◆ **Set task**
Return each line of the data below exactly, omitting any pictures.

_____

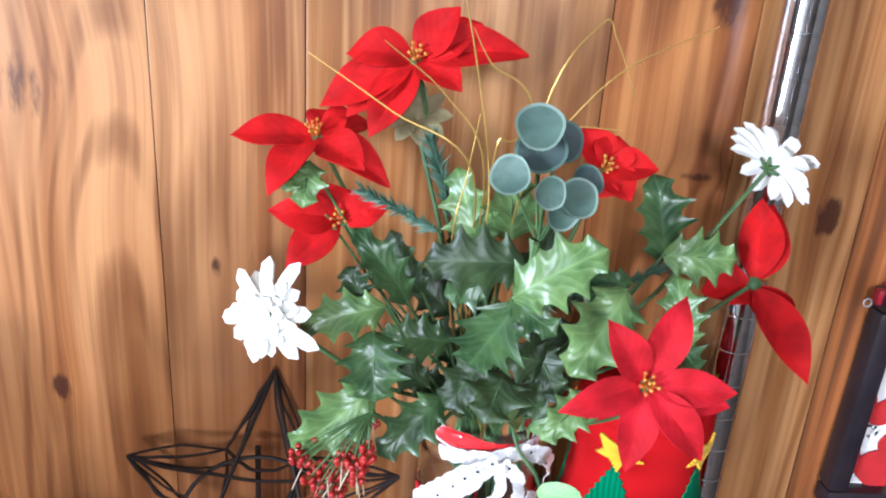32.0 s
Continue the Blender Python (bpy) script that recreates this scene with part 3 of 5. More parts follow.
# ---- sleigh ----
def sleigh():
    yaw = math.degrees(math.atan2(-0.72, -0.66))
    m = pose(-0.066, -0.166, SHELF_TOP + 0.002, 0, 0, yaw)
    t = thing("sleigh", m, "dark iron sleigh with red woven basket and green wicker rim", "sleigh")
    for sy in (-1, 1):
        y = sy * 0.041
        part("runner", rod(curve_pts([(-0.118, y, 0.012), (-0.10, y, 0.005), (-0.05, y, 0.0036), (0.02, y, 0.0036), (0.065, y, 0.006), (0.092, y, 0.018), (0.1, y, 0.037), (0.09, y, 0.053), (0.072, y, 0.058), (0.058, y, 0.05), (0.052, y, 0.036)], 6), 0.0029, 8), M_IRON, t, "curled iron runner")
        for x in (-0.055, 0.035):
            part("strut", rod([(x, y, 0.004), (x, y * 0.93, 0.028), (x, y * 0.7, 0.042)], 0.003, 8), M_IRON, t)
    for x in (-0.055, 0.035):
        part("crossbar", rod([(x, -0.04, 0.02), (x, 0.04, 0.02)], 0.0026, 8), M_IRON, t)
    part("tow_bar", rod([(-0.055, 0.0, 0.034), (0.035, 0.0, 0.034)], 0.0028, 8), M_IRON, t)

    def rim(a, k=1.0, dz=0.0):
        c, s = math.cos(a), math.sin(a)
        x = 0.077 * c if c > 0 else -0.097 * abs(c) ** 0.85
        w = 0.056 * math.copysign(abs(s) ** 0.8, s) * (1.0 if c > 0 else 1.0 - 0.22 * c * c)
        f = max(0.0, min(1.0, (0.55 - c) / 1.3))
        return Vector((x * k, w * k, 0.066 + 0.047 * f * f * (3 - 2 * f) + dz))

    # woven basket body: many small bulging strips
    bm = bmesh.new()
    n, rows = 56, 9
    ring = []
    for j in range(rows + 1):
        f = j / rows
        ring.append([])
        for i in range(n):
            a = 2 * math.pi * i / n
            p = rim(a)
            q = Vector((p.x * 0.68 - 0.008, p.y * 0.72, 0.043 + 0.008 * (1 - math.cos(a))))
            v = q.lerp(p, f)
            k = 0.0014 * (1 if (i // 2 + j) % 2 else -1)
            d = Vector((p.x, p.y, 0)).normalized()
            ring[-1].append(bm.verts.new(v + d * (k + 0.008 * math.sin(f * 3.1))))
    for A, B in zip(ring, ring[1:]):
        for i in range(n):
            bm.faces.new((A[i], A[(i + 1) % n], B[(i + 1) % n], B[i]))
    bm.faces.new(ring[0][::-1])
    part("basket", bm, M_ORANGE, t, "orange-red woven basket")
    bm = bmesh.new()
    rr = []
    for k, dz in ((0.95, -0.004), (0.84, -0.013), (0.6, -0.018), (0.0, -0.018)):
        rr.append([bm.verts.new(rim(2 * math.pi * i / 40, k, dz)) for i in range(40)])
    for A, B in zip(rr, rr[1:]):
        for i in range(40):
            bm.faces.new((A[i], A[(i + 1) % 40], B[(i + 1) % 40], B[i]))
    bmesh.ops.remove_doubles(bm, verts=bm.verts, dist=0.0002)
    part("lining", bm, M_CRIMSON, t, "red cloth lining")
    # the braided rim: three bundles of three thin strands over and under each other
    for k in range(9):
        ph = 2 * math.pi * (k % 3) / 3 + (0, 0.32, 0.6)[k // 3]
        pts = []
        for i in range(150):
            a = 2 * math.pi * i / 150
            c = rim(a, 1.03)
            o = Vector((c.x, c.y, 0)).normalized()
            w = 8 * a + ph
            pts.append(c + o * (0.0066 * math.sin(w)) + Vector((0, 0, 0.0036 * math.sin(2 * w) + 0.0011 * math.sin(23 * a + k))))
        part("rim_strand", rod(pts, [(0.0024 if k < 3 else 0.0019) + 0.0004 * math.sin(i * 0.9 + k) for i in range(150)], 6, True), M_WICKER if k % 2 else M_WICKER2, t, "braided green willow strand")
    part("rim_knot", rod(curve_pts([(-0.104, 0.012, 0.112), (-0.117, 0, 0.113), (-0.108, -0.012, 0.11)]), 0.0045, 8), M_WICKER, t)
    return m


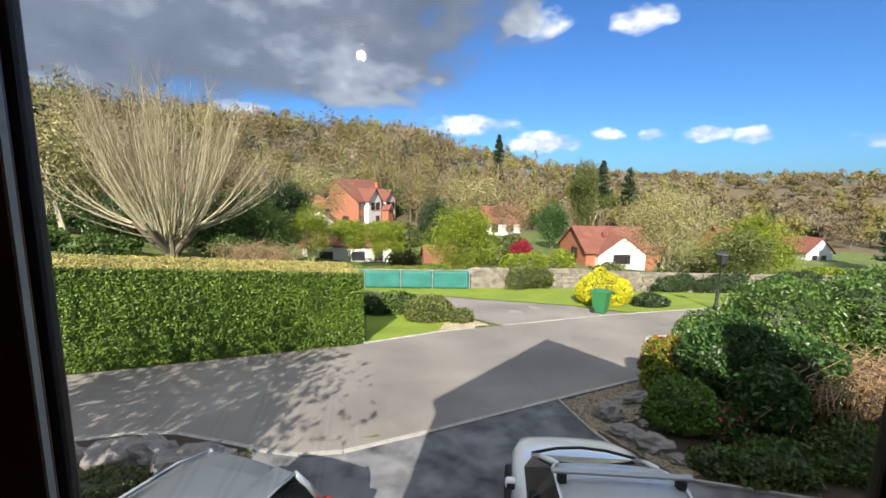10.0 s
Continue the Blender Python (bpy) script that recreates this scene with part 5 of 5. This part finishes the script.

_____

◆ **Response for this exercise**
32.0 s
Continue the Blender Python (bpy) script that recreates this scene with part 3 of 5. More parts follow.
# ---- sleigh ----
def sleigh():
    yaw = math.degrees(math.atan2(-0.72, -0.66))
    m = pose(-0.066, -0.166, SHELF_TOP + 0.002, 0, 0, yaw)
    t = thing("sleigh", m, "dark iron sleigh with red woven basket and green wicker rim", "sleigh")
    for sy in (-1, 1):
        y = sy * 0.041
        part("runner", rod(curve_pts([(-0.118, y, 0.012), (-0.10, y, 0.005), (-0.05, y, 0.0036), (0.02, y, 0.0036), (0.065, y, 0.006), (0.092, y, 0.018), (0.1, y, 0.037), (0.09, y, 0.053), (0.072, y, 0.058), (0.058, y, 0.05), (0.052, y, 0.036)], 6), 0.0029, 8), M_IRON, t, "curled iron runner")
        for x in (-0.055, 0.035):
            part("strut", rod([(x, y, 0.004), (x, y * 0.93, 0.028), (x, y * 0.7, 0.042)], 0.003, 8), M_IRON, t)
    for x in (-0.055, 0.035):
        part("crossbar", rod([(x, -0.04, 0.02), (x, 0.04, 0.02)], 0.0026, 8), M_IRON, t)
    part("tow_bar", rod([(-0.055, 0.0, 0.034), (0.035, 0.0, 0.034)], 0.0028, 8), M_IRON, t)

    def rim(a, k=1.0, dz=0.0):
        c, s = math.cos(a), math.sin(a)
        x = 0.077 * c if c > 0 else -0.097 * abs(c) ** 0.85
        w = 0.056 * math.copysign(abs(s) ** 0.8, s) * (1.0 if c > 0 else 1.0 - 0.22 * c * c)
        f = max(0.0, min(1.0, (0.55 - c) / 1.3))
        return Vector((x * k, w * k, 0.066 + 0.047 * f * f * (3 - 2 * f) + dz))

    # woven basket body: many small bulging strips
    bm = bmesh.new()
    n, rows = 56, 9
    ring = []
    for j in range(rows + 1):
        f = j / rows
        ring.append([])
        for i in range(n):
            a = 2 * math.pi * i / n
            p = rim(a)
            q = Vector((p.x * 0.68 - 0.008, p.y * 0.72, 0.043 + 0.008 * (1 - math.cos(a))))
            v = q.lerp(p, f)
            k = 0.0014 * (1 if (i // 2 + j) % 2 else -1)
            d = Vector((p.x, p.y, 0)).normalized()
            ring[-1].append(bm.verts.new(v + d * (k + 0.008 * math.sin(f * 3.1))))
    for A, B in zip(ring, ring[1:]):
        for i in range(n):
            bm.faces.new((A[i], A[(i + 1) % n], B[(i + 1) % n], B[i]))
    bm.faces.new(ring[0][::-1])
    part("basket", bm, M_ORANGE, t, "orange-red woven basket")
    bm = bmesh.new()
    rr = []
    for k, dz in ((0.95, -0.004), (0.84, -0.013), (0.6, -0.018), (0.0, -0.018)):
        rr.append([bm.verts.new(rim(2 * math.pi * i / 40, k, dz)) for i in range(40)])
    for A, B in zip(rr, rr[1:]):
        for i in range(40):
            bm.faces.new((A[i], A[(i + 1) % 40], B[(i + 1) % 40], B[i]))
    bmesh.ops.remove_doubles(bm, verts=bm.verts, dist=0.0002)
    part("lining", bm, M_CRIMSON, t, "red cloth lining")
    # the braided rim: three bundles of three thin strands over and under each other
    for k in range(9):
        ph = 2 * math.pi * (k % 3) / 3 + (0, 0.32, 0.6)[k // 3]
        pts = []
        for i in range(150):
            a = 2 * math.pi * i / 150
            c = rim(a, 1.03)
            o = Vector((c.x, c.y, 0)).normalized()
            w = 8 * a + ph
            pts.append(c + o * (0.0066 * math.sin(w)) + Vector((0, 0, 0.0036 * math.sin(2 * w) + 0.0011 * math.sin(23 * a + k))))
        part("rim_strand", rod(pts, [(0.0024 if k < 3 else 0.0019) + 0.0004 * math.sin(i * 0.9 + k) for i in range(150)], 6, True), M_WICKER if k % 2 else M_WICKER2, t, "braided green willow strand")
    part("rim_knot", rod(curve_pts([(-0.104, 0.012, 0.112), (-0.117, 0, 0.113), (-0.108, -0.012, 0.11)]), 0.0045, 8), M_WICKER, t)
    return m


10.0 s
Continue the Blender Python (bpy) script that recreates this scene with part 5 of 5. This part finishes the script.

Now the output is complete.